For special projects, reserve 300 lb for situations that genuinely demand it: very large paintings, plein air sessions without boards, or poured and saturated techniques. Do not default to 300 lb out of fear of buckling. Proper taping or blocking solves that problem at 140 lb for a fraction of the cost.

A practical studio setup might include a pad of 90 lb paper for daily sketching and practice, a stack of 140 lb sheets for serious paintings, and a few sheets of 300 lb for specific projects. This keeps costs reasonable while ensuring you have the right weight for whatever you are working on.

The weight you choose matters, but it matters less than the hours you spend painting. Invest in the weight that keeps your paper flat and your budget sustainable, then put the real work into developing technique.

Frequently asked questions

What does GSM mean for watercolor paper?
GSM stands for grams per square meter. It measures the mass of a one-square-meter sheet. Higher GSM means thicker, heavier paper. It is the international standard for measuring paper weight.
How do I convert between lb and GSM?
Common conversions: 90 lb equals 190 gsm, 140 lb equals 300 gsm, and 300 lb equals 640 gsm. The conversion is not a simple formula because lb refers to the weight of a ream (500 sheets) at a specific base size, which varies by paper type.
Do I need to stretch 140 lb watercolor paper?
Not for most techniques. 140 lb (300 gsm) paper handles moderate washes without significant buckling.
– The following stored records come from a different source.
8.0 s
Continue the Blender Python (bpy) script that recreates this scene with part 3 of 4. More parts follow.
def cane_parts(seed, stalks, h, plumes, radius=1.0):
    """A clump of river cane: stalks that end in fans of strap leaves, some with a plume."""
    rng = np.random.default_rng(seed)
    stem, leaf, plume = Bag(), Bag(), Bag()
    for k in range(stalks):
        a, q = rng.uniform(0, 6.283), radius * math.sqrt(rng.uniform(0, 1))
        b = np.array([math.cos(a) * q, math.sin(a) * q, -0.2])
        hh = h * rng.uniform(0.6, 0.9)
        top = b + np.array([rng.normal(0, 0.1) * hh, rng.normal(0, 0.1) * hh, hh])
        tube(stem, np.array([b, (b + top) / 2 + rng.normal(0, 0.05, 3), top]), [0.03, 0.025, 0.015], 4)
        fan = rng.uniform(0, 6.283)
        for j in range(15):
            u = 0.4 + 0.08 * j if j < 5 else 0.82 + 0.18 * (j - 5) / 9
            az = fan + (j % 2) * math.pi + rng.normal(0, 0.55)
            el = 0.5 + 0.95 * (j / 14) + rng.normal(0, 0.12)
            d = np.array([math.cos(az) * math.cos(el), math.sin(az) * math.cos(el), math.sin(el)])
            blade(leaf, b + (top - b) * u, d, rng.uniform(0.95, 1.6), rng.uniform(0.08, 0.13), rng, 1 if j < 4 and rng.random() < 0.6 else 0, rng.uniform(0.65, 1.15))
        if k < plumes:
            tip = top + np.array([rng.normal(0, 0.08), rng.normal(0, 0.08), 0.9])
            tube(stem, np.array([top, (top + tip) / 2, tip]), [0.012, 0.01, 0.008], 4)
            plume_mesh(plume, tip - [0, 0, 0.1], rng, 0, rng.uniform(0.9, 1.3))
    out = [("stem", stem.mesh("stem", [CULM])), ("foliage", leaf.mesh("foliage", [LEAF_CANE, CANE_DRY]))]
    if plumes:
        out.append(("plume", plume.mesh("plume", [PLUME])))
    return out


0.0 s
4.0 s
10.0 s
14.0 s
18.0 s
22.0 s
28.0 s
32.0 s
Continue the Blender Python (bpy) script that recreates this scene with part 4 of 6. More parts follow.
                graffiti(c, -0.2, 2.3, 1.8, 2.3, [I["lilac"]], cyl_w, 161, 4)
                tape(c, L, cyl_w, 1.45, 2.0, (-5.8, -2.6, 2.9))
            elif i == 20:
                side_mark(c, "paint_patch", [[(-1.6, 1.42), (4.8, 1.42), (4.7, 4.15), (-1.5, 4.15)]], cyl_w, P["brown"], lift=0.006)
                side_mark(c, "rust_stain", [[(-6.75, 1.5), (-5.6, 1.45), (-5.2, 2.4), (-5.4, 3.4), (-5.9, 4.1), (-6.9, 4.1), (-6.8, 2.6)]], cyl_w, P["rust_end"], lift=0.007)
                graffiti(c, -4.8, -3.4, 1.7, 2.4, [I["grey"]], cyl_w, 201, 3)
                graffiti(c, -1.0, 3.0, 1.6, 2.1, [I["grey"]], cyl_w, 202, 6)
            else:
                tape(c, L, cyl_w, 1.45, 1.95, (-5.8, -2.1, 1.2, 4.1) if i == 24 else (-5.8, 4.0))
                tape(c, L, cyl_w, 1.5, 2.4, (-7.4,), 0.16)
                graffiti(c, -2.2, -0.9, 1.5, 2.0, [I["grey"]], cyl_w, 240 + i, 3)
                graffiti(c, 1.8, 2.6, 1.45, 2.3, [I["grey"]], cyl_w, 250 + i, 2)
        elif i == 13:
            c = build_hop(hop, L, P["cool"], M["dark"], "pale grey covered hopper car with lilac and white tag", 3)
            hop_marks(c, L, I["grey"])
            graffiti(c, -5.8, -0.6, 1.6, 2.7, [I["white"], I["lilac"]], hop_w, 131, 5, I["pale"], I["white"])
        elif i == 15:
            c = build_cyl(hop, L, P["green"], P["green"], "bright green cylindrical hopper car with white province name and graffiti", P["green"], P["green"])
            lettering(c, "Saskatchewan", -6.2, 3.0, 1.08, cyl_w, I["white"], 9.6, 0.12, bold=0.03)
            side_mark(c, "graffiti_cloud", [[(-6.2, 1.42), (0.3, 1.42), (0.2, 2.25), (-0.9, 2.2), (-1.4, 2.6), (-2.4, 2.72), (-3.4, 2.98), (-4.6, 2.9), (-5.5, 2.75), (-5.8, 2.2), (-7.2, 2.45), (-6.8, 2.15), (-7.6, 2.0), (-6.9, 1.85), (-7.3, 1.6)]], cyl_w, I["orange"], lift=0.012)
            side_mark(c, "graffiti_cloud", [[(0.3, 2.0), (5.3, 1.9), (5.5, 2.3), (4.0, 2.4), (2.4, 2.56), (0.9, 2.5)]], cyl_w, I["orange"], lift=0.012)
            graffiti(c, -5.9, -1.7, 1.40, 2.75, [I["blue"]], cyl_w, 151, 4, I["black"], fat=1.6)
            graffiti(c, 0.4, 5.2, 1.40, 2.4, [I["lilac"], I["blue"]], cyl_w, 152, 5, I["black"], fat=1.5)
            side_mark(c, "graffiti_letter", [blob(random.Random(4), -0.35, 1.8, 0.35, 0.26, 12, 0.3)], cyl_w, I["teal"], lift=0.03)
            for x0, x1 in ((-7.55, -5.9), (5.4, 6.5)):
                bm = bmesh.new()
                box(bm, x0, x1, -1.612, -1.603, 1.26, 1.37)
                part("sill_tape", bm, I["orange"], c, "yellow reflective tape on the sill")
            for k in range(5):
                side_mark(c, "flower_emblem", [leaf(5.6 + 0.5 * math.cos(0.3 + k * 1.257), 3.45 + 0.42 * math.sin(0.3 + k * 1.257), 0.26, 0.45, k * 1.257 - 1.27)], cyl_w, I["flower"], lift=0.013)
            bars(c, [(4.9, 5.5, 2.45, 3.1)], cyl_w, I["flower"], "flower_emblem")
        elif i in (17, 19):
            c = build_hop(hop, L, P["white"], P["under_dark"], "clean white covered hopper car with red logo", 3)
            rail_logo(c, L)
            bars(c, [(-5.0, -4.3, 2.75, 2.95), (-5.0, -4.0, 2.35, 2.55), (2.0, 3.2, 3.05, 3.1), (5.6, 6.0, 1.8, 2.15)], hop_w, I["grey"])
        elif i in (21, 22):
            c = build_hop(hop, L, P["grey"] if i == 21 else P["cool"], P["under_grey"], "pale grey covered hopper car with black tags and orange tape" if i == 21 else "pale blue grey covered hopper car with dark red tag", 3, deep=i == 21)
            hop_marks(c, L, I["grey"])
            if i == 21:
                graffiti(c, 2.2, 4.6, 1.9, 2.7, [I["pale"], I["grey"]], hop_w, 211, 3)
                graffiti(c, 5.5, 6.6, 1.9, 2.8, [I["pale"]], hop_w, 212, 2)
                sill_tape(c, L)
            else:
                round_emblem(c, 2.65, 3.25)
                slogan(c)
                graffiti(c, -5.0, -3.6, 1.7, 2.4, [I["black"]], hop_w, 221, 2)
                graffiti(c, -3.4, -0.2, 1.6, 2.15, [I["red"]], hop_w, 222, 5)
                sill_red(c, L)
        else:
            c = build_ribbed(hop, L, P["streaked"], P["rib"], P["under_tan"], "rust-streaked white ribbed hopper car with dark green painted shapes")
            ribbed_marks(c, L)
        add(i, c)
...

For very wet techniques or large washes, tape the edges or use a watercolor block. Paper lighter than 140 lb should always be stretched.
Is 300 lb paper worth the extra cost?
For most artists, no. 300 lb paper costs about twice as much as 140 lb and is only necessary for very wet techniques, large format work, or when you want a completely rigid surface. Most professionals work on 140 lb paper for the majority of their paintings.
What weight is best for watercolor journaling?
For watercolor journals and sketchbooks, 140 lb (300 gsm) is ideal. Some artists use 90 lb (190 gsm) for lighter washes and sketching, but it buckles with heavy water application.